Pro Tip: Build your job description from your project schedule, not from a generic template. The specific phases, subcontractor types, and software tools on your active projects define the qualifications you actually need.
What common challenges arise when recruiting project engineers?
The construction industry faces a persistent shortage of experienced project engineers, and that shortage drives up both salaries and time-to-fill on every search. Entry-level engineers earn $60,000–$75,000, while senior engineers with 10 or more years of experience command $128,000–$160,000 annually. That range means your compensation package must be competitive before you begin outreach, or qualified candidates will decline before the interview stage.
The most common recruiting challenges and their solutions:
- Passive candidate status: High-quality engineers are rarely actively seeking a new role. Engaging them requires a direct, confidential approach that respects their current employment while presenting a compelling opportunity. General job postings will not reach this group.
- Cultural and skills mis-hires: A candidate who looks strong on paper but does not align with your project culture creates team friction and turnover. Structured behavioral interviews and thorough reference checks, focused on project delivery rather than general performance, catch these mismatches before an offer is made.
- Staffing gaps causing project delays: An unfilled project engineer role on an active project creates a direct schedule risk. Maintaining a relationship with a specialized AEC recruiting partner means you have a pipeline of pre-vetted candidates ready when a need arises, rather than starting a search from zero.
- Salary competition from larger contractors: Regional general contractors often compete against national firms for the same candidates. A clear career path, project variety, and a defined role on high-profile projects can offset a salary gap when compensation alone cannot close the difference.
The companies that consistently win on project engineer hiring treat recruiting as an ongoing function, not a reactive response to an open position.
Key takeaways
Recruiting project engineers for construction companies requires a proactive, multi-channel approach that combines precise role definition, passive candidate outreach, and specialized AEC recruiting expertise.
| Point | Details |
|---|---|
| Define roles from project plans | Build job descriptions from active schedules and required software, not generic templates. |
| Target passive candidates | Most qualified engineers are employed. Market mapping and headhunting reach them directly. |
| Use specialized AEC recruiters | Construction-focused firms screen for owner-operator mindset and delivery skills, not just credentials. |
| Compensation must be competitive | Senior project engineers command $128,000–$160,000. Underpaying eliminates top candidates before interviews begin. |
| Treat recruiting as risk management | An unfilled project engineer role creates direct schedule and cost risk on active projects. |
What I’ve learned about hiring project engineers that most guides won’t tell you
The single biggest mistake I see construction companies make is treating a project engineer search like a commodity hire. They post a job, wait two weeks, and then wonder why the applicants do not match the role. The reality is that the engineers who can actually run a complex project, manage a difficult subcontractor, and keep a schedule honest are almost never looking at job boards. They are heads-down on someone else’s project, and they will stay there unless someone reaches out directly with a compelling reason to consider a move.

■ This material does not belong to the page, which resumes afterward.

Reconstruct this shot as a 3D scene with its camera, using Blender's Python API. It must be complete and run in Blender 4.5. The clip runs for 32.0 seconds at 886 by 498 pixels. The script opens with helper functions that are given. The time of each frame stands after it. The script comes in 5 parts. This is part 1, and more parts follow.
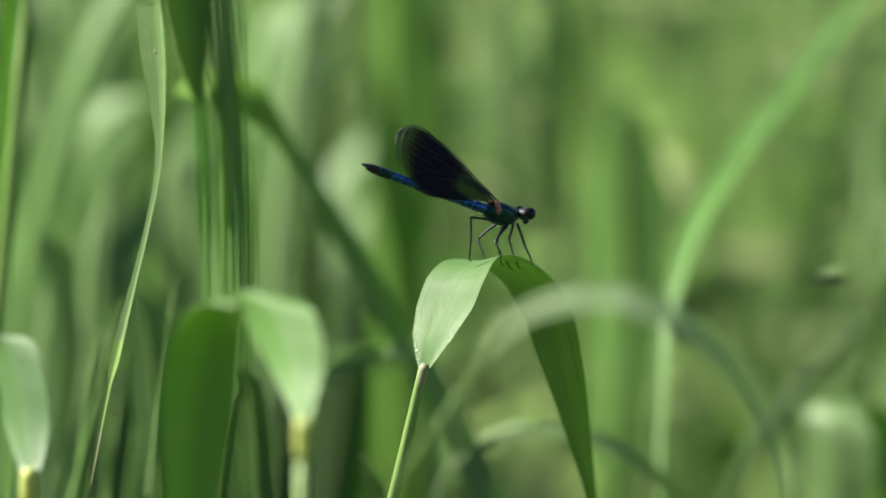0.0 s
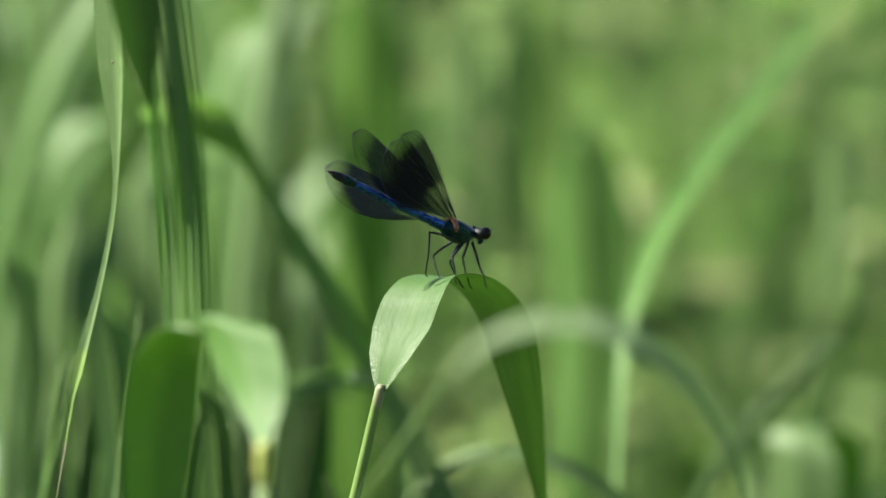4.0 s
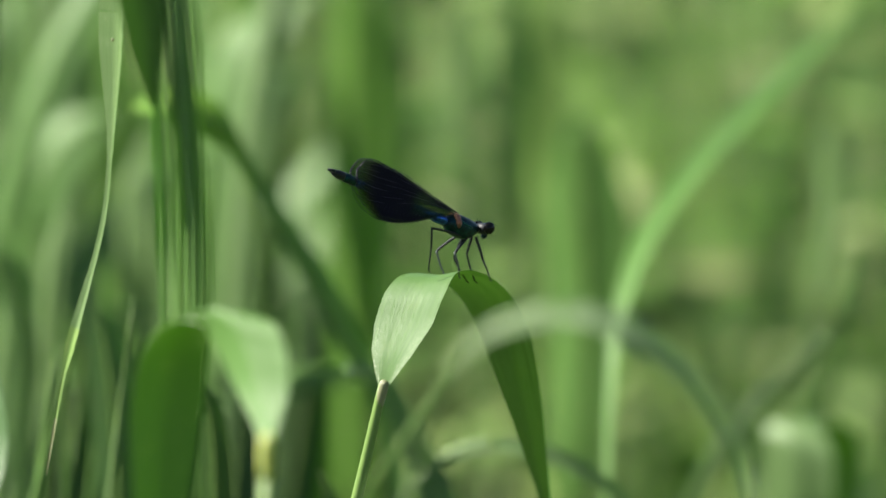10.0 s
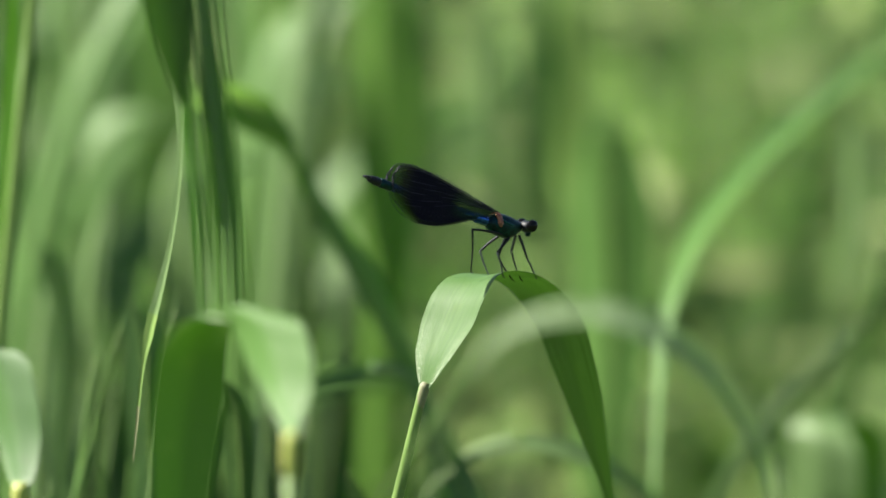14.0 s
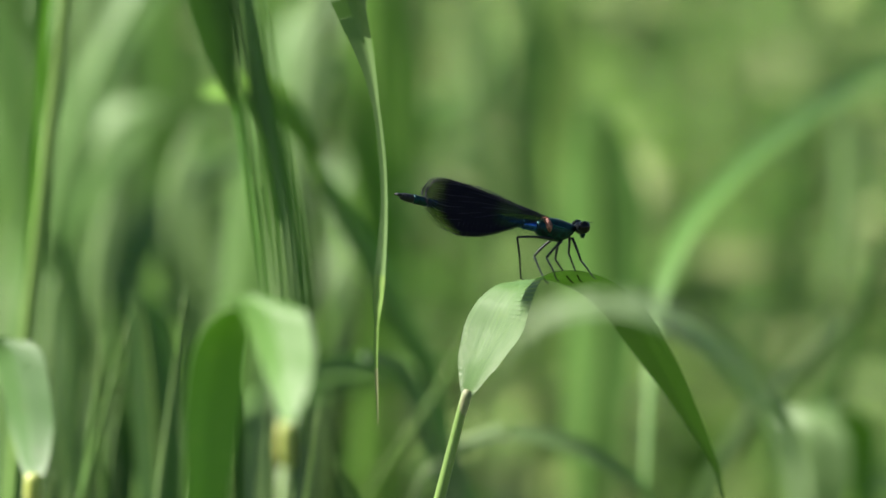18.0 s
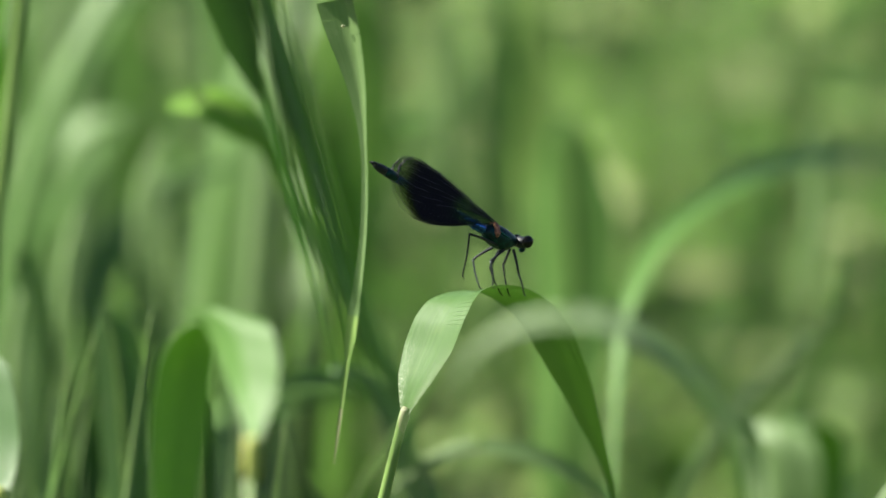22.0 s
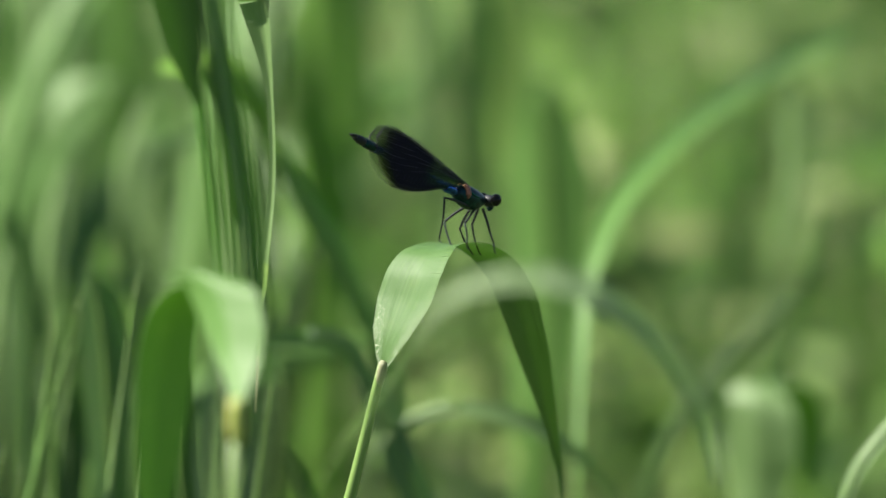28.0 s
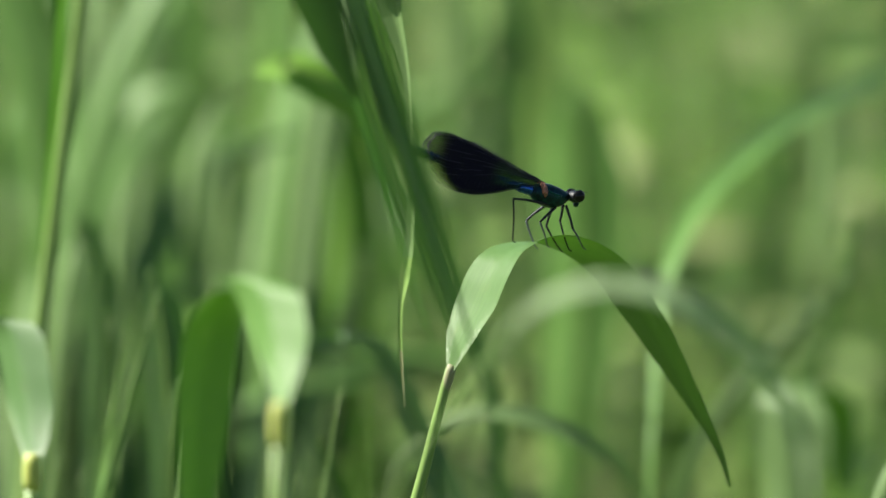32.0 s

What I have also observed is that cultural fit is not a soft concept in construction. A project engineer who thrives in a collaborative, owner-focused environment will struggle in a firm that runs projects through rigid top-down control, and vice versa. The companies that get this right spend as much time defining their project culture in the job brief as they do listing technical requirements. That specificity attracts candidates who will stay and perform, rather than candidates who accept an offer and leave within a year.
The other thing worth saying directly: the cost of a bad hire in a project engineer role is not just the recruiter’s fee. It is the schedule slippage, the subcontractor friction, the rework, and the owner relationship damage that follows. Partnering with a firm that understands construction from the inside, not just from a resume database, is the most direct way to reduce that risk. I have seen it make the difference between a project that closes out clean and one that drags into claims.
— Rowena
How Constructconnect-rconstructionsolutions supports your project engineer hiring
Constructconnect-rconstructionsolutions specializes in AEC industry recruiting with more than 30 years of experience placing project engineers, senior project managers, and construction professionals across heavy civil, infrastructure, and commercial sectors. The firm uses a prorated payment structure, meaning you pay only for successful placements, not for the search itself. That model aligns the firm’s incentives directly with your hiring outcomes.

If you are a general contractor or construction company looking to fill a project engineer role on an active project, Constructconnect-rconstructionsolutions brings pre-vetted candidates, market intelligence, and a direct outreach process that reaches passive candidates your internal team cannot access. Visit the recruiting services page to start a conversation about your current staffing needs.
FAQ
What does a project engineer do on a construction project?
A construction project engineer manages schedules, submittals, RFIs, subcontractor coordination, and cost tracking on active projects. They serve as the operational link between the project manager and field crews.
What qualifications are required for a construction project engineer?
A Bachelor’s degree in civil, mechanical, or construction management engineering is the standard baseline. Certifications like PMP and proficiency in Procore, Primavera P6, and AutoCAD are preferred for complex projects.
Why is passive candidate outreach important in construction recruiting?
Most experienced project engineers are currently employed and not actively searching. Passive candidate outreach through market mapping and direct headhunting is the primary way to reach this group.
What salary should construction companies budget for a project engineer?
Entry-level project engineers earn $60,000–$75,000 annually. Senior engineers with 10 or more years of experience command $128,000–$160,000, depending on project complexity and region.
When should a construction company use a specialized recruiting firm?
Use a specialized AEC recruiting firm when the role is critical to an active project, when previous searches have produced weak candidate pools, or when you need to fill a senior position quickly without disrupting current operations.